Why is avg an integer? Make it a double as well. (Same for Voltage as mentioned by horace earlier.)

This is my opinion that the DC level of a sampled rectified signal is approximately proportional to the Vrms of the line voltage. This idea helps to make low cost Volt Meter by introducing appropriate calibration factor.

Then the OP can put a 100uF/25V filter capacitor (Fig-1) after the full wave rectified signal.

Figure-1:

Put a voltage divider across the capacitor (Fig-1); where, the GND-side of the divider contain a potentiometer.

Adjust the potentiometer to get about 3.3V DC at the cross point of the divider and feed it at A1-pin of the UNO. Why is 3.3V? There is a 3.3V point on the UNO, which can be easily used as a test signal.

After that the OP can use the following codes to display 230 V on the Serial Monitor.

void setup()
{
  Serial.begin(9600);
}

void loop()
{
  float vrms = (5 * analogRead(A1)) / 1023 * 69.69; // 69.69 = 230/3.3
  Serial.println((byte)vrms);
  delay(1000);
}

Output:

229
229
229

Correct. Or, mathematically:

Where 'T' is the signal's period.

But, the DC (average) voltage of a sine wave signal is zero; whereas, RMS is not! Your formula calculates the RMS value.

Error sources:
your transformer reduces the 230V to 6V and then you run it through a full bridge rectifier. If you're using standard silicon diodes, you are immediately reducing the voltage by 1.2V (20% error). What tolerance are your resistors? 5%? 1%? Measure them to be sure they're are close enough to work. 1% resistors are usually pretty tight but I've seen 5% ones all over the place.

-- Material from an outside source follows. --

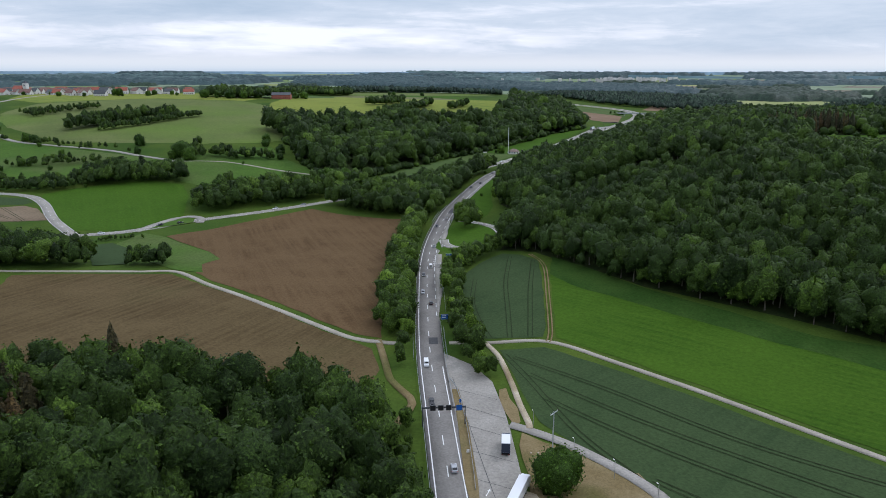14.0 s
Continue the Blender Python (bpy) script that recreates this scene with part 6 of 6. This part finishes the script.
def car(colour, van=False):
    c = new("car")
    if van:
        prof = [(-2.4, 0.35), (2.4, 0.35), (2.45, 0.95), (1.75, 1.15), (1.15, 1.95), (-2.35, 2.0), (-2.45, 0.9)]
        top, half = 2.0, 0.95
    else:
        prof = [(-2.1, 0.32), (2.1, 0.32), (2.15, 0.72), (1.1, 0.92), (0.45, 1.42), (-1.1, 1.46), (-1.75, 1.0), (-2.15, 0.95)]
        top, half = 1.46, 0.9
    part("body", profile_body(prof, half, 0.14), PAINTS[colour], c)
    if van:
        part("windscreen", box(-0.7, 0.7, 1.22, 1.62, 1.25, 1.80), M_CARGLASS, c)
        part("rear_window", box(-0.65, 0.65, -2.46, -2.38, 1.2, 1.75), M_CARGLASS, c)
    else:
        for pane, (y0, z0), (y1, z1) in (("windscreen", (1.12, 0.95), (0.5, 1.40)), ("rear_window", (-1.78, 1.04), (-1.14, 1.44))):
            bm = bmesh.new()
            q = [(-0.68, y0, z0 + 0.03), (0.68, y0, z0 + 0.03), (0.60, y1, z1 + 0.03), (-0.60, y1, z1 + 0.03)]
            bm.faces.new([bm.verts.new(v) for v in q])
            part(pane, bm, M_CARGLASS, c)
        part("side_window", box(-half + 0.12, -half + 0.15, -1.2, 0.5, 0.98, 1.34), M_CARGLASS, c)
        part("side_window", box(half - 0.15, half - 0.12, -1.2, 0.5, 0.98, 1.34), M_CARGLASS, c)
    yb = prof[-1][0]
    for x in (-half * 0.7, half * 0.7):
        part("tail_lamp", box(x - 0.16, x + 0.16, yb - 0.03, yb + 0.05, 0.72, 0.88), M_REDLAMP, c)
        part("headlight", box(x - 0.16, x + 0.16, 2.05 if not van else 2.36, 2.17 if not van else 2.47, 0.62, 0.76), M_LAMP, c)
        for y in (-1.3, 1.35):
            wheel(c, math.copysign(half - 0.12, x), y, 0.33, 0.22)
    words = {"white": "white", "silver": "silver", "black": "black", "dark_blue": "dark blue", "red": "red", "grey": "grey"}[colour]
    return tagged(c, f"{words} {'van' if van else 'passenger car'} driving on the asphalt road", "van" if van else "car")


MODELS = {}


def put_car(line, along, offset, colour, back=False, van=False, lift=0.42):
    p = piece_of(line, along, along + 3, 1.5)
    d = p[-1] - p[0]
    o = offset_line(p, offset)[0]
    m = pose(o[0], o[1], ground_at(*p[0]) + lift, 0, 0, math.degrees(math.atan2(d[1], d[0])) - 90 + (180 if back else 0))
    key = (colour, van)
    if key in MODELS:
        copy_thing(MODELS[key], m)
    else:
        MODELS[key] = car(colour, van)
        MODELS[key].matrix_basis = m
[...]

Also, I would recommend taking all your samples in a buffer and then doing the math outside the loop. This ensures that you are getting enough samples to properly represent your signal: Nyquist is 2x, real life is 10x.

Oh, and measure that "6V" coming out of the transformer to be sure it really is 6V so you know what to expect.

All those errors could be minimized to acceptable level by introducing "Calibration Factor."

Of course it does. That's the topic of this thread!!!

I never said that they can't. The point is they have to be measured and accounted for somehow. You can't jump to a solution until you know what the problem is.

Yes, and why? There is no need, and it's probably the biggest source of error.

Presumably to "fold" the negative half of the AC cycle "up" so that it's positive and can be measured by the ADC. Per the RMS Formula, the result is unchanged.